◆ **Goal**: Write out the data again exactly, skipping every picture.

◆ **Source data**:
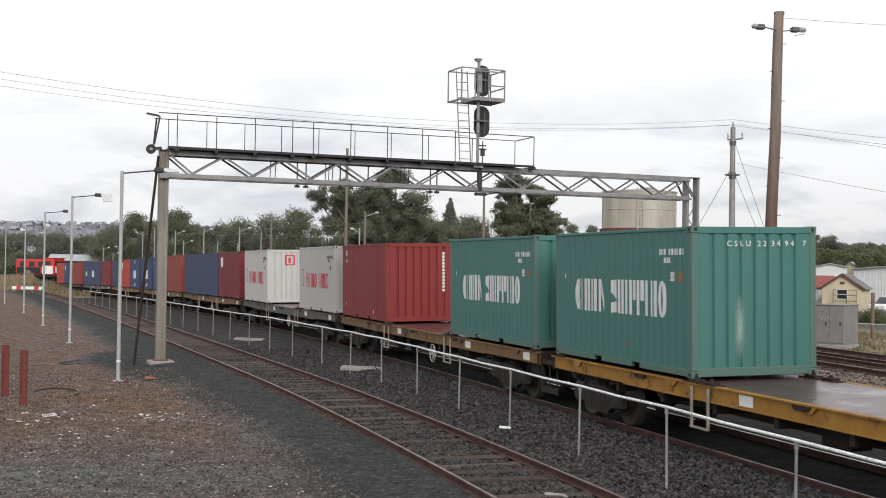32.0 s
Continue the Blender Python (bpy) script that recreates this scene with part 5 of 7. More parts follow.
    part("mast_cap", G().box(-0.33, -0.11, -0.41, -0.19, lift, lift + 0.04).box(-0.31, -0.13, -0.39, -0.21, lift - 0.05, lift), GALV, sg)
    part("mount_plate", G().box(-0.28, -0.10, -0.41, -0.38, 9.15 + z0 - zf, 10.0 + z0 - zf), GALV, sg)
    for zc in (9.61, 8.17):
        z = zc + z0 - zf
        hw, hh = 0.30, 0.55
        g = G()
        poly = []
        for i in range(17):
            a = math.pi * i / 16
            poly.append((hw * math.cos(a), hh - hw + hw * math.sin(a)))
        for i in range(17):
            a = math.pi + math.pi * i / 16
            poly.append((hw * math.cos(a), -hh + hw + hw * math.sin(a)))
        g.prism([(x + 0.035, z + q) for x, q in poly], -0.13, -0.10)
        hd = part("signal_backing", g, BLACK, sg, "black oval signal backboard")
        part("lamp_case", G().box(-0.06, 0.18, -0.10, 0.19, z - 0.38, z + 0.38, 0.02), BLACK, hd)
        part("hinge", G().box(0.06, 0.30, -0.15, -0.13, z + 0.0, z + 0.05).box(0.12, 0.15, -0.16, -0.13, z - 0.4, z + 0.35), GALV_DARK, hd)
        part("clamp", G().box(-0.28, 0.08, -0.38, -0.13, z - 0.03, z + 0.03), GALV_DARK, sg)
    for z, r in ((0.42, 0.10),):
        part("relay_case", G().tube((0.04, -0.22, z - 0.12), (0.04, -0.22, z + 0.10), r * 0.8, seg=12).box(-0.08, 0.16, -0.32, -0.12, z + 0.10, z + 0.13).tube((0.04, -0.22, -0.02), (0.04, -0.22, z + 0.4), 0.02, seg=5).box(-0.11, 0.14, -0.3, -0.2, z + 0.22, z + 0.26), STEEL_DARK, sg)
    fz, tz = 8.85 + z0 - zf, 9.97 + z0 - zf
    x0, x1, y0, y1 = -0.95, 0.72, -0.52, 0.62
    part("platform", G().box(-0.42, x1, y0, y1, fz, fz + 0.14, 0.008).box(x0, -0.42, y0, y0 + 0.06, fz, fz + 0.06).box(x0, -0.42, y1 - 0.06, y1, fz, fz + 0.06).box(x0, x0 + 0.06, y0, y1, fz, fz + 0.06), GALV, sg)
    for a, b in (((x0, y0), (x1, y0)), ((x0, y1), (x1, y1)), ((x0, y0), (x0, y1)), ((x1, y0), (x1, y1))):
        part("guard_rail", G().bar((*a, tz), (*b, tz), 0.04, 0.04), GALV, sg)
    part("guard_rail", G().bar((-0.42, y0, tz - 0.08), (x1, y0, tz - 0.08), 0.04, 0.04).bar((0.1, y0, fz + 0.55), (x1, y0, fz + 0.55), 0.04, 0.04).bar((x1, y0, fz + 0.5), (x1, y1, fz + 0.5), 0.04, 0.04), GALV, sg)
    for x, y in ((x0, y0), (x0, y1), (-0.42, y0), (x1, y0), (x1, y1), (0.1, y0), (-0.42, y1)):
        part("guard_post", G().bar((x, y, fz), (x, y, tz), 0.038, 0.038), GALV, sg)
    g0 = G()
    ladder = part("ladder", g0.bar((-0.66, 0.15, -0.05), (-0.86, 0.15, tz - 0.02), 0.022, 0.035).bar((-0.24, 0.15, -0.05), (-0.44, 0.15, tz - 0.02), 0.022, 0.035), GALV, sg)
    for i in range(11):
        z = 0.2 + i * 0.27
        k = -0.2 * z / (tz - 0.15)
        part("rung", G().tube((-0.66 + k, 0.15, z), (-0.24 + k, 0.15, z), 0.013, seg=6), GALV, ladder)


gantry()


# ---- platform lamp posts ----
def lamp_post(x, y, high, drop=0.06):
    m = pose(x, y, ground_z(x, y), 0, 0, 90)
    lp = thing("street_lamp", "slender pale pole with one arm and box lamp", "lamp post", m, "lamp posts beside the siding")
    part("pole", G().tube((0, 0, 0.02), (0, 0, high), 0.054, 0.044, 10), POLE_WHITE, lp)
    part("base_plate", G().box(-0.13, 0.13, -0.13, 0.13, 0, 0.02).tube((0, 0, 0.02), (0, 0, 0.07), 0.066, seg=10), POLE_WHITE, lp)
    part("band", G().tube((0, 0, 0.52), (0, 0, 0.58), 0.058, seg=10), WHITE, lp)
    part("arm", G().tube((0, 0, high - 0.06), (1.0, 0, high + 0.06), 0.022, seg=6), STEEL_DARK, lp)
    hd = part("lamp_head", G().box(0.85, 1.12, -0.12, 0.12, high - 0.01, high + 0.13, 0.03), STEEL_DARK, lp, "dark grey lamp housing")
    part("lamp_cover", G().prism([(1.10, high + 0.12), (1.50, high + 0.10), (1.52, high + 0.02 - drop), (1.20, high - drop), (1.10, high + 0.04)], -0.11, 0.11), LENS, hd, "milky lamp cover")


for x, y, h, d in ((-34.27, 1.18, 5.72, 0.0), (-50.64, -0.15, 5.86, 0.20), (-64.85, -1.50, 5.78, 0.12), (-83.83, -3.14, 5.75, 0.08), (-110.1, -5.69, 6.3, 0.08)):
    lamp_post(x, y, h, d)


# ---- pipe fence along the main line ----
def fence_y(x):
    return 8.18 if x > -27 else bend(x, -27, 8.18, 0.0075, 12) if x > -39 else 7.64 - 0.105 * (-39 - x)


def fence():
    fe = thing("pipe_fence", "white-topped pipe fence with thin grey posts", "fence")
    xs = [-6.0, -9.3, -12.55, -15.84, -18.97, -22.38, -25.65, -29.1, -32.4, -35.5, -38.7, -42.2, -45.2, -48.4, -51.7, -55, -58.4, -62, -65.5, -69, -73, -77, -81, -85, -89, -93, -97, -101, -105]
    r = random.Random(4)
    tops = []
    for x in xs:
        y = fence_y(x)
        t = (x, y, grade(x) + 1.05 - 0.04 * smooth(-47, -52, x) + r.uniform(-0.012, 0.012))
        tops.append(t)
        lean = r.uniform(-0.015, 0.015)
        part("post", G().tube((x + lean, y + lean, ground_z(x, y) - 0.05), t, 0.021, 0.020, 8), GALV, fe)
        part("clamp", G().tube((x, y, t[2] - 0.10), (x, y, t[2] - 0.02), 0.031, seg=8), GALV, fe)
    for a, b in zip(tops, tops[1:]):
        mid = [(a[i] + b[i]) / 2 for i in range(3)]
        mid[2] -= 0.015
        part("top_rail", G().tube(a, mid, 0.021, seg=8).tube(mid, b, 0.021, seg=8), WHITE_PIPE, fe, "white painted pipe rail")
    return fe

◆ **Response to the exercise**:
32.0 s
Continue the Blender Python (bpy) script that recreates this scene with part 5 of 7. More parts follow.
    part("mast_cap", G().box(-0.33, -0.11, -0.41, -0.19, lift, lift + 0.04).box(-0.31, -0.13, -0.39, -0.21, lift - 0.05, lift), GALV, sg)
    part("mount_plate", G().box(-0.28, -0.10, -0.41, -0.38, 9.15 + z0 - zf, 10.0 + z0 - zf), GALV, sg)
    for zc in (9.61, 8.17):
        z = zc + z0 - zf
        hw, hh = 0.30, 0.55
        g = G()
        poly = []
        for i in range(17):
            a = math.pi * i / 16
            poly.append((hw * math.cos(a), hh - hw + hw * math.sin(a)))
        for i in range(17):
            a = math.pi + math.pi * i / 16
            poly.append((hw * math.cos(a), -hh + hw + hw * math.sin(a)))
        g.prism([(x + 0.035, z + q) for x, q in poly], -0.13, -0.10)
        hd = part("signal_backing", g, BLACK, sg, "black oval signal backboard")
        part("lamp_case", G().box(-0.06, 0.18, -0.10, 0.19, z - 0.38, z + 0.38, 0.02), BLACK, hd)
        part("hinge", G().box(0.06, 0.30, -0.15, -0.13, z + 0.0, z + 0.05).box(0.12, 0.15, -0.16, -0.13, z - 0.4, z + 0.35), GALV_DARK, hd)
        part("clamp", G().box(-0.28, 0.08, -0.38, -0.13, z - 0.03, z + 0.03), GALV_DARK, sg)
    for z, r in ((0.42, 0.10),):
        part("relay_case", G().tube((0.04, -0.22, z - 0.12), (0.04, -0.22, z + 0.10), r * 0.8, seg=12).box(-0.08, 0.16, -0.32, -0.12, z + 0.10, z + 0.13).tube((0.04, -0.22, -0.02), (0.04, -0.22, z + 0.4), 0.02, seg=5).box(-0.11, 0.14, -0.3, -0.2, z + 0.22, z + 0.26), STEEL_DARK, sg)
    fz, tz = 8.85 + z0 - zf, 9.97 + z0 - zf
    x0, x1, y0, y1 = -0.95, 0.72, -0.52, 0.62
    part("platform", G().box(-0.42, x1, y0, y1, fz, fz + 0.14, 0.008).box(x0, -0.42, y0, y0 + 0.06, fz, fz + 0.06).box(x0, -0.42, y1 - 0.06, y1, fz, fz + 0.06).box(x0, x0 + 0.06, y0, y1, fz, fz + 0.06), GALV, sg)
    for a, b in (((x0, y0), (x1, y0)), ((x0, y1), (x1, y1)), ((x0, y0), (x0, y1)), ((x1, y0), (x1, y1))):
        part("guard_rail", G().bar((*a, tz), (*b, tz), 0.04, 0.04), GALV, sg)
    part("guard_rail", G().bar((-0.42, y0, tz - 0.08), (x1, y0, tz - 0.08), 0.04, 0.04).bar((0.1, y0, fz + 0.55), (x1, y0, fz + 0.55), 0.04, 0.04).bar((x1, y0, fz + 0.5), (x1, y1, fz + 0.5), 0.04, 0.04), GALV, sg)
    for x, y in ((x0, y0), (x0, y1), (-0.42, y0), (x1, y0), (x1, y1), (0.1, y0), (-0.42, y1)):
        part("guard_post", G().bar((x, y, fz), (x, y, tz), 0.038, 0.038), GALV, sg)
    g0 = G()
    ladder = part("ladder", g0.bar((-0.66, 0.15, -0.05), (-0.86, 0.15, tz - 0.02), 0.022, 0.035).bar((-0.24, 0.15, -0.05), (-0.44, 0.15, tz - 0.02), 0.022, 0.035), GALV, sg)
    for i in range(11):
        z = 0.2 + i * 0.27
        k = -0.2 * z / (tz - 0.15)
        part("rung", G().tube((-0.66 + k, 0.15, z), (-0.24 + k, 0.15, z), 0.013, seg=6), GALV, ladder)


gantry()


# ---- platform lamp posts ----
def lamp_post(x, y, high, drop=0.06):
    m = pose(x, y, ground_z(x, y), 0, 0, 90)
    lp = thing("street_lamp", "slender pale pole with one arm and box lamp", "lamp post", m, "lamp posts beside the siding")
    part("pole", G().tube((0, 0, 0.02), (0, 0, high), 0.054, 0.044, 10), POLE_WHITE, lp)
    part("base_plate", G().box(-0.13, 0.13, -0.13, 0.13, 0, 0.02).tube((0, 0, 0.02), (0, 0, 0.07), 0.066, seg=10), POLE_WHITE, lp)
    part("band", G().tube((0, 0, 0.52), (0, 0, 0.58), 0.058, seg=10), WHITE, lp)
    part("arm", G().tube((0, 0, high - 0.06), (1.0, 0, high + 0.06), 0.022, seg=6), STEEL_DARK, lp)
    hd = part("lamp_head", G().box(0.85, 1.12, -0.12, 0.12, high - 0.01, high + 0.13, 0.03), STEEL_DARK, lp, "dark grey lamp housing")
    part("lamp_cover", G().prism([(1.10, high + 0.12), (1.50, high + 0.10), (1.52, high + 0.02 - drop), (1.20, high - drop), (1.10, high + 0.04)], -0.11, 0.11), LENS, hd, "milky lamp cover")


for x, y, h, d in ((-34.27, 1.18, 5.72, 0.0), (-50.64, -0.15, 5.86, 0.20), (-64.85, -1.50, 5.78, 0.12), (-83.83, -3.14, 5.75, 0.08), (-110.1, -5.69, 6.3, 0.08)):
    lamp_post(x, y, h, d)


# ---- pipe fence along the main line ----
def fence_y(x):
    return 8.18 if x > -27 else bend(x, -27, 8.18, 0.0075, 12) if x > -39 else 7.64 - 0.105 * (-39 - x)


def fence():
    fe = thing("pipe_fence", "white-topped pipe fence with thin grey posts", "fence")
    xs = [-6.0, -9.3, -12.55, -15.84, -18.97, -22.38, -25.65, -29.1, -32.4, -35.5, -38.7, -42.2, -45.2, -48.4, -51.7, -55, -58.4, -62, -65.5, -69, -73, -77, -81, -85, -89, -93, -97, -101, -105]
    r = random.Random(4)
    tops = []
    for x in xs:
        y = fence_y(x)
        t = (x, y, grade(x) + 1.05 - 0.04 * smooth(-47, -52, x) + r.uniform(-0.012, 0.012))
        tops.append(t)
        lean = r.uniform(-0.015, 0.015)
        part("post", G().tube((x + lean, y + lean, ground_z(x, y) - 0.05), t, 0.021, 0.020, 8), GALV, fe)
        part("clamp", G().tube((x, y, t[2] - 0.10), (x, y, t[2] - 0.02), 0.031, seg=8), GALV, fe)
    for a, b in zip(tops, tops[1:]):
        mid = [(a[i] + b[i]) / 2 for i in range(3)]
        mid[2] -= 0.015
        part("top_rail", G().tube(a, mid, 0.021, seg=8).tube(mid, b, 0.021, seg=8), WHITE_PIPE, fe, "white painted pipe rail")
    return fe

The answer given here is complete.